Saved entries
────

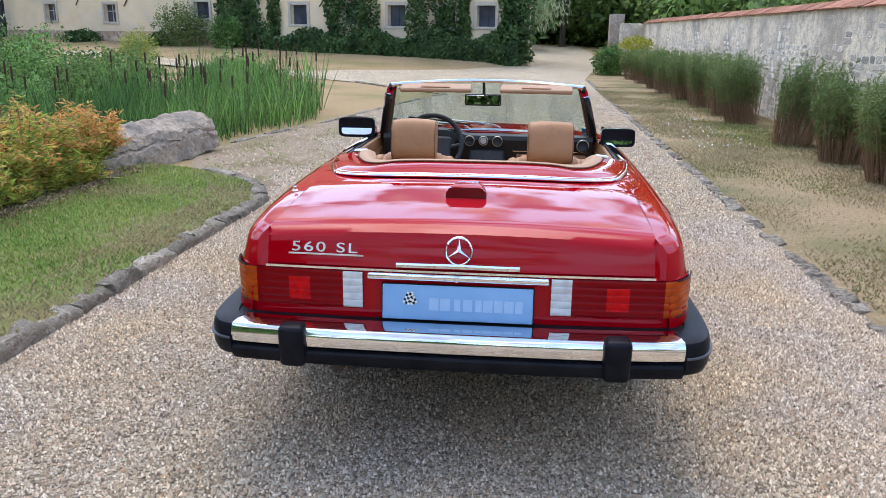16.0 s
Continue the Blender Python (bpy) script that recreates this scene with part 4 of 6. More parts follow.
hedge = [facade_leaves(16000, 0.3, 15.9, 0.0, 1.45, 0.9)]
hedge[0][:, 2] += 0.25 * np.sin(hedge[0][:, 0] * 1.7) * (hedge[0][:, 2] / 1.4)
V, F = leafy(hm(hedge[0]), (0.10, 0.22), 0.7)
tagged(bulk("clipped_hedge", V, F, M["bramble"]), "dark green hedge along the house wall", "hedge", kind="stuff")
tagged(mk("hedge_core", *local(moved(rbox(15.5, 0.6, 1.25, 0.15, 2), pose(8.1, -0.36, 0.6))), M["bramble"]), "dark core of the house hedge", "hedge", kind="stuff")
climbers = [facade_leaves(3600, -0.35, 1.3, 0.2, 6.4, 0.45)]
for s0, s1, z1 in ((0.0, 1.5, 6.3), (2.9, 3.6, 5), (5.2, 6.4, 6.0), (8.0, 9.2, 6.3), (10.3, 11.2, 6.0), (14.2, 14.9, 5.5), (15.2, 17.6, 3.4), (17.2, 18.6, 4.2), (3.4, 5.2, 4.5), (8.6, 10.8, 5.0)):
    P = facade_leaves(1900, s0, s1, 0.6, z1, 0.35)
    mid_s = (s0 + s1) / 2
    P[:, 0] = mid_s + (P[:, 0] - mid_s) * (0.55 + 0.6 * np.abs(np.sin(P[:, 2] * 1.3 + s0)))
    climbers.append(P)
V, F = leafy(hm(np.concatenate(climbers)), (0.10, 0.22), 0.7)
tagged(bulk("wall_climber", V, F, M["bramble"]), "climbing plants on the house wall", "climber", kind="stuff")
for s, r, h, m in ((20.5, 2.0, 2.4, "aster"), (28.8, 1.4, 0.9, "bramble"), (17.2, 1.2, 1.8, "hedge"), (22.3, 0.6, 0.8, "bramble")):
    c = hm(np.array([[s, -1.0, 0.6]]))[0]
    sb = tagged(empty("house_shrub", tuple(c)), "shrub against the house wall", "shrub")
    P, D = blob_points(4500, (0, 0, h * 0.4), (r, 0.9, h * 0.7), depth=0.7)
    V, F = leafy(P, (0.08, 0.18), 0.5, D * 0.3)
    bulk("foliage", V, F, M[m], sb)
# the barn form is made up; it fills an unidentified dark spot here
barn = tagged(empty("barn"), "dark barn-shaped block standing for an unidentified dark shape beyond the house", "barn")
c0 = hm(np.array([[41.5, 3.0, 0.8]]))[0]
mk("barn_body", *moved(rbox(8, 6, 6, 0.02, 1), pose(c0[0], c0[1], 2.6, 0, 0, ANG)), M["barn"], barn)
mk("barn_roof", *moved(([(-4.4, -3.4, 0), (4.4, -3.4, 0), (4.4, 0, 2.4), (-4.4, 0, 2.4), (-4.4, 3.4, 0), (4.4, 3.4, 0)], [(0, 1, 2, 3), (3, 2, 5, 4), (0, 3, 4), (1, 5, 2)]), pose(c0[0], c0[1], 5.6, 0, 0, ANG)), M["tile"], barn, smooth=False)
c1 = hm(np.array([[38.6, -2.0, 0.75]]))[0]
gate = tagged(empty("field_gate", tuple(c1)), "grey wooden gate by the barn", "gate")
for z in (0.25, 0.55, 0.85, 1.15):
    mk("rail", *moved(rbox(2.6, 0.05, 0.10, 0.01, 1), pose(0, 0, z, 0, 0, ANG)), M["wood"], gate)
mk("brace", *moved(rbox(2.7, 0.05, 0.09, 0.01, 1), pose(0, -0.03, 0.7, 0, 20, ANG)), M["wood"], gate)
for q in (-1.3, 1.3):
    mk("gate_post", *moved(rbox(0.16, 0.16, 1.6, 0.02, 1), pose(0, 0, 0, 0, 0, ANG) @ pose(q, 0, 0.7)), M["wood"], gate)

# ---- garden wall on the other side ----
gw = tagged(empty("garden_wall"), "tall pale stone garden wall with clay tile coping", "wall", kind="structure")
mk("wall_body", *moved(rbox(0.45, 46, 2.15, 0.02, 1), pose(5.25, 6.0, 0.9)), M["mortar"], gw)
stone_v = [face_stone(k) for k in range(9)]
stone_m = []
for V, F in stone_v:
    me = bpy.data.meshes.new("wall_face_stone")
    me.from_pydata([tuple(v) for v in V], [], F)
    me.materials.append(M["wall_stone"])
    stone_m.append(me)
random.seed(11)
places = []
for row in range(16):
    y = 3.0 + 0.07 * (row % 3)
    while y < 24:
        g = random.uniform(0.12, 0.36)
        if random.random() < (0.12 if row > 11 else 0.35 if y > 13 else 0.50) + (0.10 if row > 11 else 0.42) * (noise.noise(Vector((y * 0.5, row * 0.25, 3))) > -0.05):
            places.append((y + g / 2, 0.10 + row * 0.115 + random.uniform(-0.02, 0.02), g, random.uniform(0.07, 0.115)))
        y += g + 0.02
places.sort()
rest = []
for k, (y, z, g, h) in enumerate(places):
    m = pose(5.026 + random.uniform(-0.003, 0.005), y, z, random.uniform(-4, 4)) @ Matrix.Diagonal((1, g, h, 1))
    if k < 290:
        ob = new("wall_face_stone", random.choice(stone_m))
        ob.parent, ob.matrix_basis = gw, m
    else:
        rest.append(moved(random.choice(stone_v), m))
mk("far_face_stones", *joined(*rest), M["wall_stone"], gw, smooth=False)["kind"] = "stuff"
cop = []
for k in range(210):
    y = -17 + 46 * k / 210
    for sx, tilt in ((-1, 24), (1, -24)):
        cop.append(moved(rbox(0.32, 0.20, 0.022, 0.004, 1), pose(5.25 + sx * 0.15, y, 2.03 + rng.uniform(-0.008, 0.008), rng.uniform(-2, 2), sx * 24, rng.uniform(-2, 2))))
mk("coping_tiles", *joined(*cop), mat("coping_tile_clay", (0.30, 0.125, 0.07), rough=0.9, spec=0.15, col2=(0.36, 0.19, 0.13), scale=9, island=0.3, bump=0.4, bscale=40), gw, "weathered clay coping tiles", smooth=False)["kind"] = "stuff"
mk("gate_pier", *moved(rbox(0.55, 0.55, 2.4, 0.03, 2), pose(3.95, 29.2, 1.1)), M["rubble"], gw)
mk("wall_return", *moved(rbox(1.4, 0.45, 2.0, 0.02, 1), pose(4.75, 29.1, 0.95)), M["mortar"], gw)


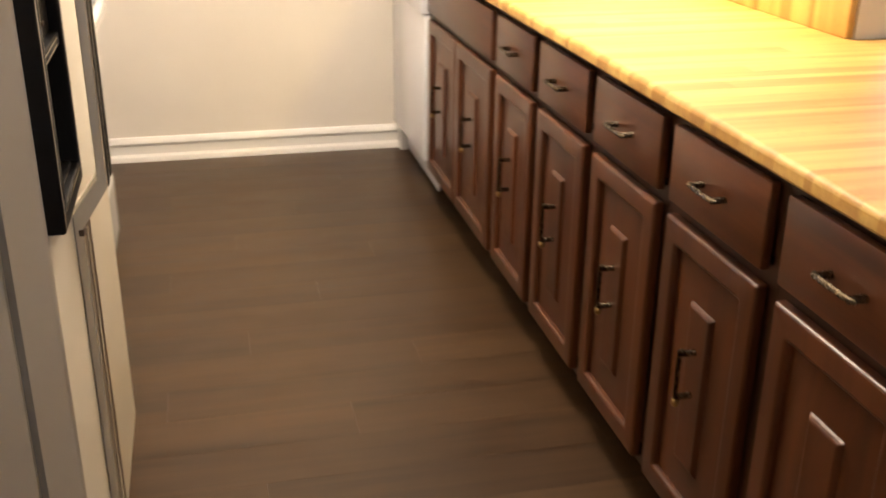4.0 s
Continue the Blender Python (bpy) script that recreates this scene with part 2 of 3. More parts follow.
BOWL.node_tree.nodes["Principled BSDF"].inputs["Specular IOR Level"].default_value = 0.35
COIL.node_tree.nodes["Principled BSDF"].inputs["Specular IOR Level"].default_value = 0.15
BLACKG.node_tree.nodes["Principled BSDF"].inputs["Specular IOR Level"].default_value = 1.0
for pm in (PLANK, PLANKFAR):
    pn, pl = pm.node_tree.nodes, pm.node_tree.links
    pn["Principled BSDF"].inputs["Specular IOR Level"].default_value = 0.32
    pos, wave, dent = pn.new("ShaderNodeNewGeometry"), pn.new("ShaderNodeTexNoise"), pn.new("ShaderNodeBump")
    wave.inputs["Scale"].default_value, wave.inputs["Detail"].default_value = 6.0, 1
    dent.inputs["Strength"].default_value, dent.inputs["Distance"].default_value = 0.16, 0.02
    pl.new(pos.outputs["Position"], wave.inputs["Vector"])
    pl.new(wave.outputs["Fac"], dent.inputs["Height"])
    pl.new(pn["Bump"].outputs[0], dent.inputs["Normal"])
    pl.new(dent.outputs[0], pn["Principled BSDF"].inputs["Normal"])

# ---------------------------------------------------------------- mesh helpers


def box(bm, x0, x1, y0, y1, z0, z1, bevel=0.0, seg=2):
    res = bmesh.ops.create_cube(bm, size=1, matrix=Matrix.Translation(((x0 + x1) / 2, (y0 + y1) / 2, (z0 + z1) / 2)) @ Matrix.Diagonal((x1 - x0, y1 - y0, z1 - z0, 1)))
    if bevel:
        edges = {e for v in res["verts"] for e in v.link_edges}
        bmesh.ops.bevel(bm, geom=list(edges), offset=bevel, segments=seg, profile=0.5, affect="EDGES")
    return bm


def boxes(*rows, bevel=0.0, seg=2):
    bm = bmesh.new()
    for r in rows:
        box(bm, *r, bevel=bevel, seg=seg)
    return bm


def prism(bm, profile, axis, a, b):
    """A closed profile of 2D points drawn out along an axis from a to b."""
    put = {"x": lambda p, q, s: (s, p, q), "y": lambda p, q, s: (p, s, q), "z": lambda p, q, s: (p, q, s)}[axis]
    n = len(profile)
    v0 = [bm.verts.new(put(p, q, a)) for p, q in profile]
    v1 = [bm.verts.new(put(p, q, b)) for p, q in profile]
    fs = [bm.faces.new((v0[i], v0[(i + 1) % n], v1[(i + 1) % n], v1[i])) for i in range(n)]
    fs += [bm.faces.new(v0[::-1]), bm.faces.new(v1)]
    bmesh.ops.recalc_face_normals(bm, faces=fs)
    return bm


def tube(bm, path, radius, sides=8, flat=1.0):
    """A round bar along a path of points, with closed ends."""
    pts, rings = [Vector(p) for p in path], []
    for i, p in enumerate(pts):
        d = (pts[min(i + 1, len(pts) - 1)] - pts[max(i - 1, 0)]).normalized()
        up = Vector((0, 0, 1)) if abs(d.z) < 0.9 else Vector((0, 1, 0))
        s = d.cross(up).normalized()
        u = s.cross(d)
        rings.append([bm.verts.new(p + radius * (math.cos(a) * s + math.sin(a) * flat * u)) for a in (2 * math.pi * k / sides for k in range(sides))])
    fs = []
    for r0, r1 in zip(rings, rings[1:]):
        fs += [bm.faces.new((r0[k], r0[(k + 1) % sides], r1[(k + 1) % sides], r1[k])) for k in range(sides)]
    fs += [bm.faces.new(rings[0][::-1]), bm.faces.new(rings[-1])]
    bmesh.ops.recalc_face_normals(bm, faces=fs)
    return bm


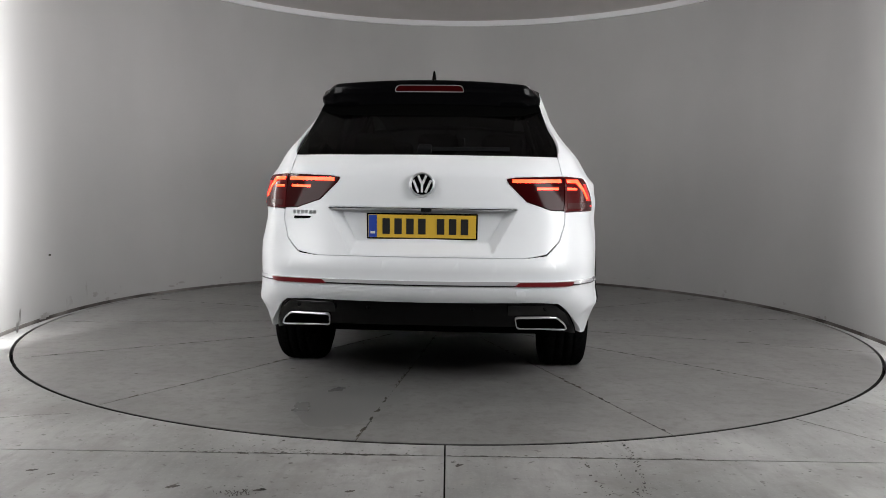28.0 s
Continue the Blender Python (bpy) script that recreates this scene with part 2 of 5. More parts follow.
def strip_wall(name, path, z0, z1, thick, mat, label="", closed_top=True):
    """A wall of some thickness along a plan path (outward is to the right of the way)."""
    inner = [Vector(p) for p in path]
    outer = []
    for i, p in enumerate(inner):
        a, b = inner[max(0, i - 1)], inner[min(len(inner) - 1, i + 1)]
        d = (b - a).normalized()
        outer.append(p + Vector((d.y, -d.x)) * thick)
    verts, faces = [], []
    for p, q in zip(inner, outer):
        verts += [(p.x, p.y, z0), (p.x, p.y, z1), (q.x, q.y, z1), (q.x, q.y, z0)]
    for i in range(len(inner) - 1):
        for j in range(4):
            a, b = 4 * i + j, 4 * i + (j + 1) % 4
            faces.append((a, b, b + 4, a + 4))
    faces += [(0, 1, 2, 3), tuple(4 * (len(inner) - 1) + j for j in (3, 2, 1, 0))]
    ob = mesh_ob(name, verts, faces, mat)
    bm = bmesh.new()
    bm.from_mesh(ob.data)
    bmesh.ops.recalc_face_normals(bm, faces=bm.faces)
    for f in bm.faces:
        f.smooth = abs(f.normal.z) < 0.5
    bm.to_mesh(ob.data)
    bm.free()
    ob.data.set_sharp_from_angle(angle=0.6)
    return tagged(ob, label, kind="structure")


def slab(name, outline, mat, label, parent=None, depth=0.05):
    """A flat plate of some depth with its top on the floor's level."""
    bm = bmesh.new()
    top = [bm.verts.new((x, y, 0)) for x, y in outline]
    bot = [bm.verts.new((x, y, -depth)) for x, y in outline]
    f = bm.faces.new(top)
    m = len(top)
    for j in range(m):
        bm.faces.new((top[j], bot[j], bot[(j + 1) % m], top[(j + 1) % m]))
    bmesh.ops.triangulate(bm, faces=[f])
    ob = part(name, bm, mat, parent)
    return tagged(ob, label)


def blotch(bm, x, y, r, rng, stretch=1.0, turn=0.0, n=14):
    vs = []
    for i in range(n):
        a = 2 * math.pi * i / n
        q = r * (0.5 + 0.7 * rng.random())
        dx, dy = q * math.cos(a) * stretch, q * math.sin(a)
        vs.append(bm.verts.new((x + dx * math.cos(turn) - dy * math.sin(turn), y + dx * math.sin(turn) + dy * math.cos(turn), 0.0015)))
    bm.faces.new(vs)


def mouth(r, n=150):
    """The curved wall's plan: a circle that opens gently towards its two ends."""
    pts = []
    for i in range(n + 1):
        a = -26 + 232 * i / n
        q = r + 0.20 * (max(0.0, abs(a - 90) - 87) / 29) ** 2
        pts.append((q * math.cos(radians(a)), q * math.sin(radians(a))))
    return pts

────

- Set problem -
Going through the lines above one by one, tally those with the word "that" and give only the total.

- Problem solution -
4